Argentinien liefert sich wegen der Staatspleite von 2001 noch immer Streitigkeiten mit Hedgefonds, die sich um Zahlungen betrogen fühlen. Drohen Griechenland nun ebenfalls lange Rechtsstreits, wenn es seinen Zahlungsverpflichtungen nicht mehr nachkommt? Die Frage ist nicht leicht zu beantworten. Theoretisch ja, praktisch eher nicht, glaubt Bank-Austria-Chefökonom Stefan Bruckbauer.

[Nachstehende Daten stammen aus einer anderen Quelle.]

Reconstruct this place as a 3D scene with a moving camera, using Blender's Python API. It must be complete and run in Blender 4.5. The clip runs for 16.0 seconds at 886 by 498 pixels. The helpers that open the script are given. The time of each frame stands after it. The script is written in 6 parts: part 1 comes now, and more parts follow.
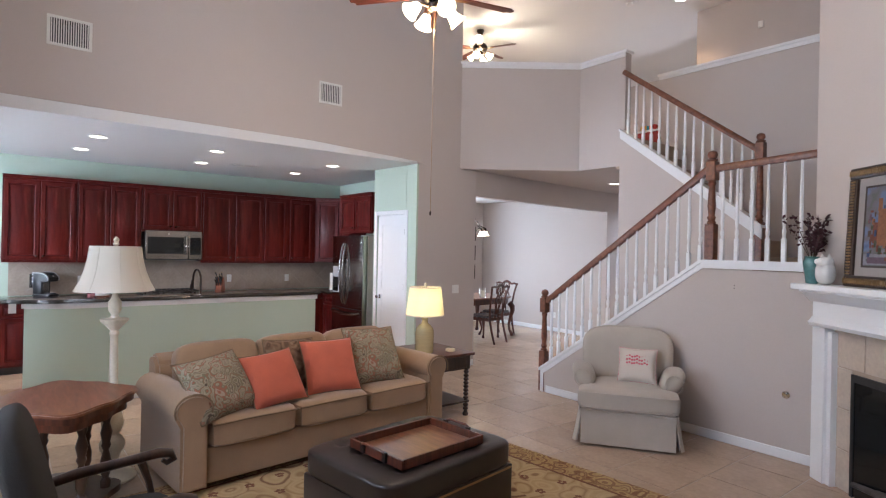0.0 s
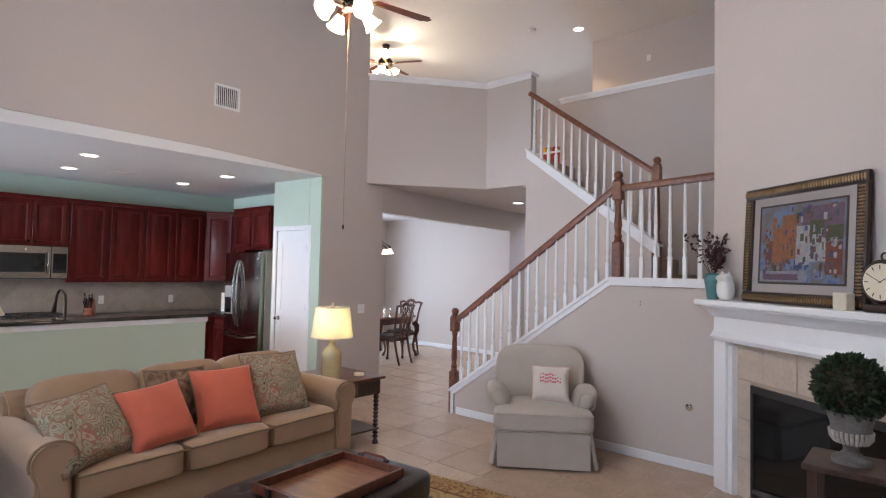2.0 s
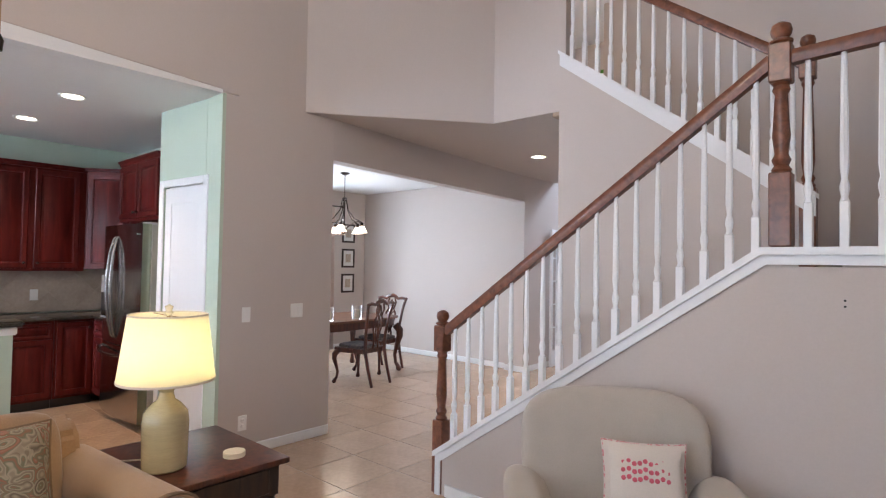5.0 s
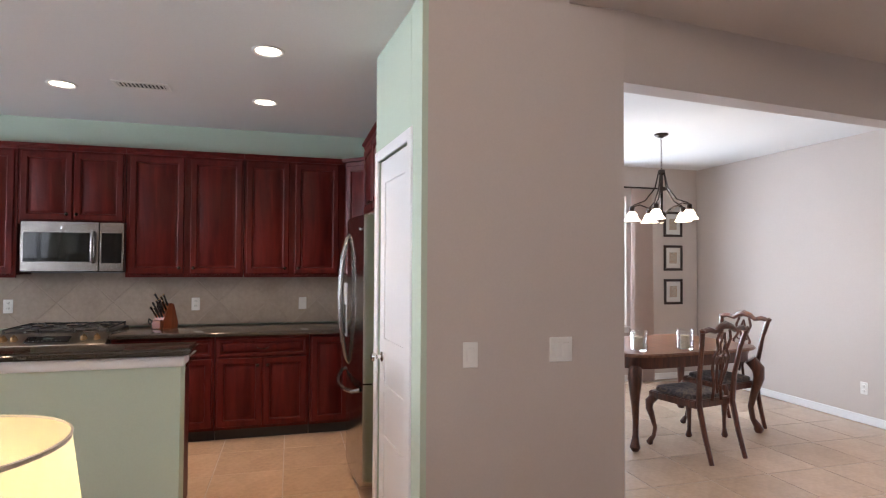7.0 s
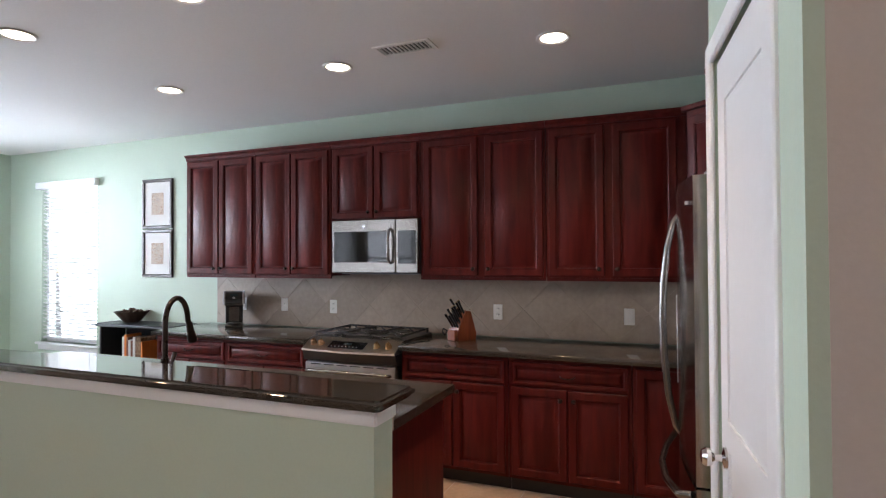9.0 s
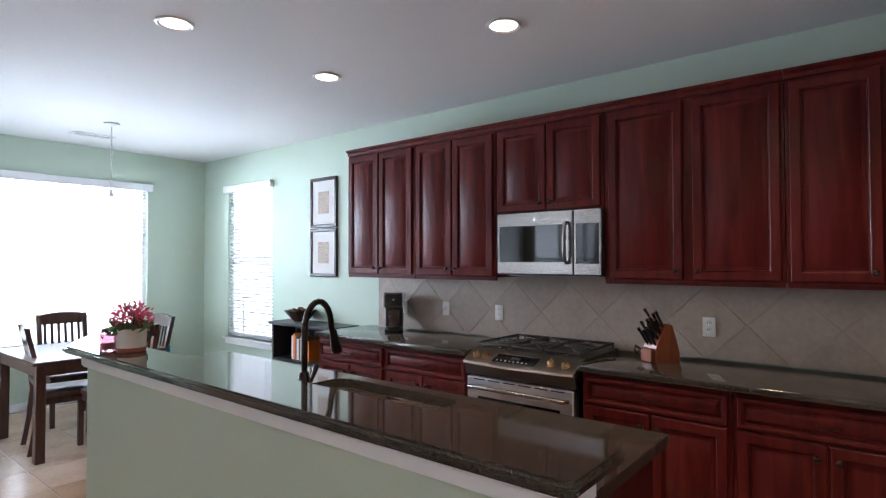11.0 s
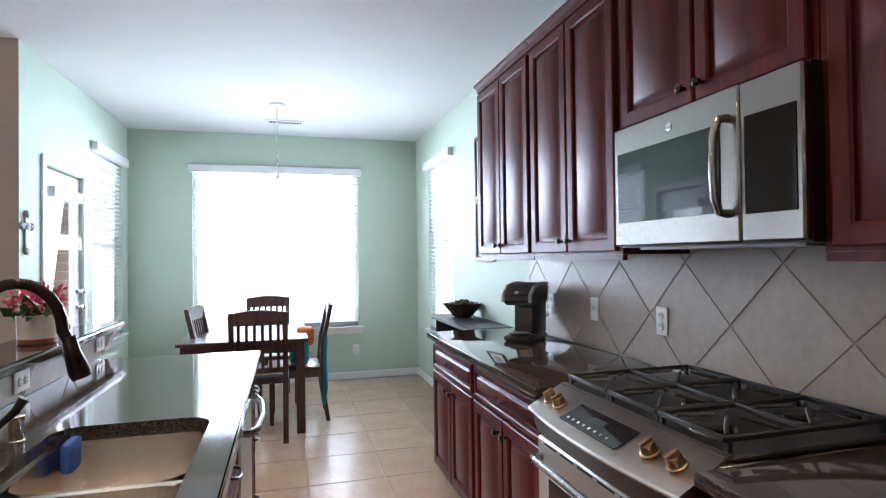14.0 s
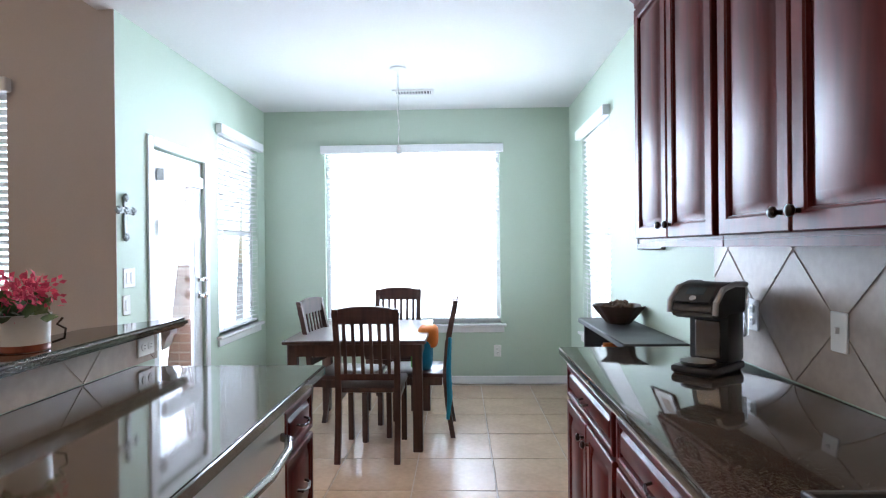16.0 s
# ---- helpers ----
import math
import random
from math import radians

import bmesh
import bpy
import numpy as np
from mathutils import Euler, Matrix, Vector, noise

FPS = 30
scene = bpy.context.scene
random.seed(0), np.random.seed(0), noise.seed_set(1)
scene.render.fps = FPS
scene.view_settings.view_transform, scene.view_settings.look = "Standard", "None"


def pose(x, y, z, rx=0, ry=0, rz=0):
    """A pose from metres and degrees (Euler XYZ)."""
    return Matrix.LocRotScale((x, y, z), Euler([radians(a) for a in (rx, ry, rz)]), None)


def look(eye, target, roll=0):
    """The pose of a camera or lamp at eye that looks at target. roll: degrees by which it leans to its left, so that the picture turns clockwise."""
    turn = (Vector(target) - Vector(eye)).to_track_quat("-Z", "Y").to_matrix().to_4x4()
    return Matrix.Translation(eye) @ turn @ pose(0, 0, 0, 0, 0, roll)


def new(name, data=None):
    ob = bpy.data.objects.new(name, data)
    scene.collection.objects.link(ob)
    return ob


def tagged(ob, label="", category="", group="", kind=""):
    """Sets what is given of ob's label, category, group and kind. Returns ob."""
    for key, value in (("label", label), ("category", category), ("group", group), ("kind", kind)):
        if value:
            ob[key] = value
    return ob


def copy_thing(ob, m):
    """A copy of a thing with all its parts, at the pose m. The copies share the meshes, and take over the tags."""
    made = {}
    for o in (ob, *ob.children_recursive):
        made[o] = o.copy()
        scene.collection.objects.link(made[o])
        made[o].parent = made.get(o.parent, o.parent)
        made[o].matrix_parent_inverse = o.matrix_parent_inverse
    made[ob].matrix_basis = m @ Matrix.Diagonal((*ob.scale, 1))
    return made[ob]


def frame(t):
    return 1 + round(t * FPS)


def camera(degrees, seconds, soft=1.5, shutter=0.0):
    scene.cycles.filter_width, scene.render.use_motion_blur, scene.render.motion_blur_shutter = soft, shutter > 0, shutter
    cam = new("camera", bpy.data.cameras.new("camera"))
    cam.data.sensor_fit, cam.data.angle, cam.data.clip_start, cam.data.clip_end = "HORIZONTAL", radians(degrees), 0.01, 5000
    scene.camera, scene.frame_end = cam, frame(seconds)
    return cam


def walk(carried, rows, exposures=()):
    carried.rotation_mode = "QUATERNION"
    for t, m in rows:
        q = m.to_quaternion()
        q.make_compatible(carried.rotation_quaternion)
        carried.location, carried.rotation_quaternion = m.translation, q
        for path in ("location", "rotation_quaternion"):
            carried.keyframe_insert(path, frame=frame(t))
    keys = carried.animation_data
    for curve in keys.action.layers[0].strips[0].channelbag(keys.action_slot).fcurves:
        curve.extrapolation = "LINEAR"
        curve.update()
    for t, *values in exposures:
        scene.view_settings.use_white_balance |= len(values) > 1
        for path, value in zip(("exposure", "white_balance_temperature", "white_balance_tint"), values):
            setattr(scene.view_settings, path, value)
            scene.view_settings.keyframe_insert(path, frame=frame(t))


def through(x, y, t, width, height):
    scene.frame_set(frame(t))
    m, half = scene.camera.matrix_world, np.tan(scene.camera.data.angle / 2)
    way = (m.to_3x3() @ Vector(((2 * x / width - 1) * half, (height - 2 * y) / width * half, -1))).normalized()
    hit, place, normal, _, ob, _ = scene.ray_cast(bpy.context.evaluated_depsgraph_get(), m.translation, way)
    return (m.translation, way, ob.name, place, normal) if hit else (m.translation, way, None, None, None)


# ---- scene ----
cam = camera(77.2, 16.0, 1.2)
PATH = [
    (0, (0.125, 1.275, 1.622), (-1.447, 2.512, 1.625), 1.2),
    (0.5, (0.088, 1.262, 1.61), (-1.42, 2.576, 1.626), 1.3),
    (1, (0.058, 1.27, 1.645), (-1.398, 2.641, 1.666), 1.2),
    (1.5, (-0.017, 1.27, 1.661), (-1.432, 2.681, 1.736), 1.1),
    (2, (-0.148, 1.339, 1.605), (-1.465, 2.842, 1.684), 1.2),
    (2.5, (-0.399, 1.582, 1.578), (-1.616, 3.167, 1.65), 1.0),
    (3, (-0.675, 1.786, 1.538), (-1.815, 3.428, 1.606), 1.0),
    (3.2, (-0.79, 1.894, 1.514), (-1.891, 3.563, 1.584), 1.1),
    (5.3, (-2.031, 3.724, 1.47), (-3.476, 5.106, 1.52), 0.8),
    (5.5, (-2.191, 3.855, 1.439), (-3.73, 5.131, 1.496), 0.7),
    (6, (-2.593, 4.234, 1.461), (-4.302, 5.27, 1.52), 0.6),
    (6.5, (-2.95, 4.633, 1.477), (-4.764, 5.473, 1.54), 0.5),
    (7, (-3.383, 4.911, 1.49), (-5.311, 5.441, 1.54), 0.3),
    (7.5, (-3.752, 5.076, 1.503), (-5.736, 5.326, 1.535), -0.1),
    (8, (-4.1, 5.17, 1.49), (-6.092, 5.003, 1.535), 0.1),
    (8.5, (-4.506, 5.195, 1.477), (-6.44, 4.688, 1.53), 0.0),
    (9, (-4.829, 5.282, 1.513), (-6.683, 4.532, 1.546), -0.3),
    (9.5, (-4.939, 5.293, 1.466), (-6.685, 4.319, 1.527), 0.0),
    (10, (-5.044, 5.312, 1.501), (-6.691, 4.178, 1.543), 0.1),
    (10.2, (-5.062, 5.209, 1.51), (-6.693, 4.053, 1.55), 0.0),
    (12.5, (-6.505, 4.786, 1.451), (-7.682, 3.169, 1.479), -0.2),
    (13, (-6.836, 4.705, 1.449), (-7.777, 2.94, 1.47), -0.6),
    (13.5, (-7.187, 4.571, 1.397), (-7.888, 2.698, 1.428), -0.6),
    (14, (-7.447, 4.546, 1.374), (-7.993, 2.622, 1.402), -0.7),
    (14.5, (-7.627, 4.538, 1.358), (-7.976, 2.569, 1.376), -0.9),
    (15, (-7.708, 4.412, 1.326), (-7.897, 2.42, 1.331), -0.8),
    (15.5, (-7.786, 4.073, 1.373), (-7.823, 2.073, 1.369), -0.8),
    (16, (-7.847, 3.703, 1.358), (-7.786, 1.704, 1.354), -0.6),
]
EXPOSURES = [(0.0, 0.16, 5900, 12), (3.0, 0.10, 5900, 11), (5.5, 0.24, 6100, 11), (7.0, 0.22, 6400, 13), (7.5, -0.20, 6650, 14), (8.0, -0.24, 6550, 14), (9.0, -0.12, 6300, 12), (10.0, -0.22, 6080, 11), (12.5, -0.11, 5850, 10), (16.0, -0.02, 5850, 9)]
walk(cam, [(t, look(eye, target, roll)) for t, eye, target, roll in PATH], EXPOSURES)

# ---- world and light ----
world = bpy.data.worlds.new("sky")
scene.world = world
world.use_nodes = True
wn = world.node_tree.nodes
sky = wn.new("ShaderNodeTexSky")
sky.sky_type = "NISHITA"
sky.sun_disc = False
sky.sun_elevation, sky.sun_rotation = radians(48), radians(200)
wn["Background"].inputs[1].default_value = 0.12
world.node_tree.links.new(sky.outputs[0], wn["Background"].inputs[0])
sun = new("sun", bpy.data.lights.new("sun", "SUN"))
sun.data.energy, sun.data.angle, sun.data.color = 2.0, radians(0.6), (1.0, 0.95, 0.88)
sun.matrix_world = look((0, 0, 20), (-4.0, -12.0, 0))


def area(name, eye, target, w, h, watts, color=(1, 1, 1)):
    """A rectangular lamp that stands in for the sky in a window's opening."""
    data = bpy.data.lights.new(name, "AREA")
    data.shape, data.size, data.size_y, data.energy, data.color = "RECTANGLE", w, h, watts, color
    ob = new(name, data)
    ob.matrix_world = look(eye, target)
    return ob


def bulb_lamp(name, place, watts, color, radius=0.04):
    data = bpy.data.lights.new(name, "POINT")
    data.energy, data.color, data.shadow_soft_size = watts, color, radius
    ob = new(name, data)
    ob.location = place
    return ob


def can_spot(name, x, y, z, watts):
    """The downward beam of a recessed lamp."""
    data = bpy.data.lights.new(name, "SPOT")
    data.energy, data.color, data.shadow_soft_size = watts, (1.0, 0.65, 0.37), 0.06
    data.spot_size, data.spot_blend = radians(100), 0.8
    ob = new(name, data)
    ob.location = (x, y, z - 0.02)
    return ob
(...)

Zunächst kommt es einmal darauf an, welche Schulden Griechenland nicht bedient. Der Erste, der zum Handkuss kommen dürfte, ist der Internationale Währungsfonds (IWF). Heute, Dienstag, wird eine Tranche in Höhe von 1,6 Milliarden Euro fällig, die laut griechischer Regierung nicht bedient wird. Weitere Tilgungen müssten im September (1,6 Milliarden), Oktober (500 Millionen) und Dezember (1,2 Mrd.) erfolgen.

Mehrstufiges Verfahren

Zahlt Athen nicht, würde ein mehrstufiges Verfahren eingeleitet. Der erste Schritt ist im Grund nur eine Ermahnung, den offenen Betrag zu begleichen. Kommt die griechische Regierung der Zahlungsaufforderung weiterhin nicht nach, würde der IWF ein sogenanntes "event of default", also einen formellen Zahlungsausfall feststellen. Daraus ergeben sich wiederum rechtliche Möglichkeiten für den IWF, die in den Verträgen mit Griechenland im Detail vereinbart sind.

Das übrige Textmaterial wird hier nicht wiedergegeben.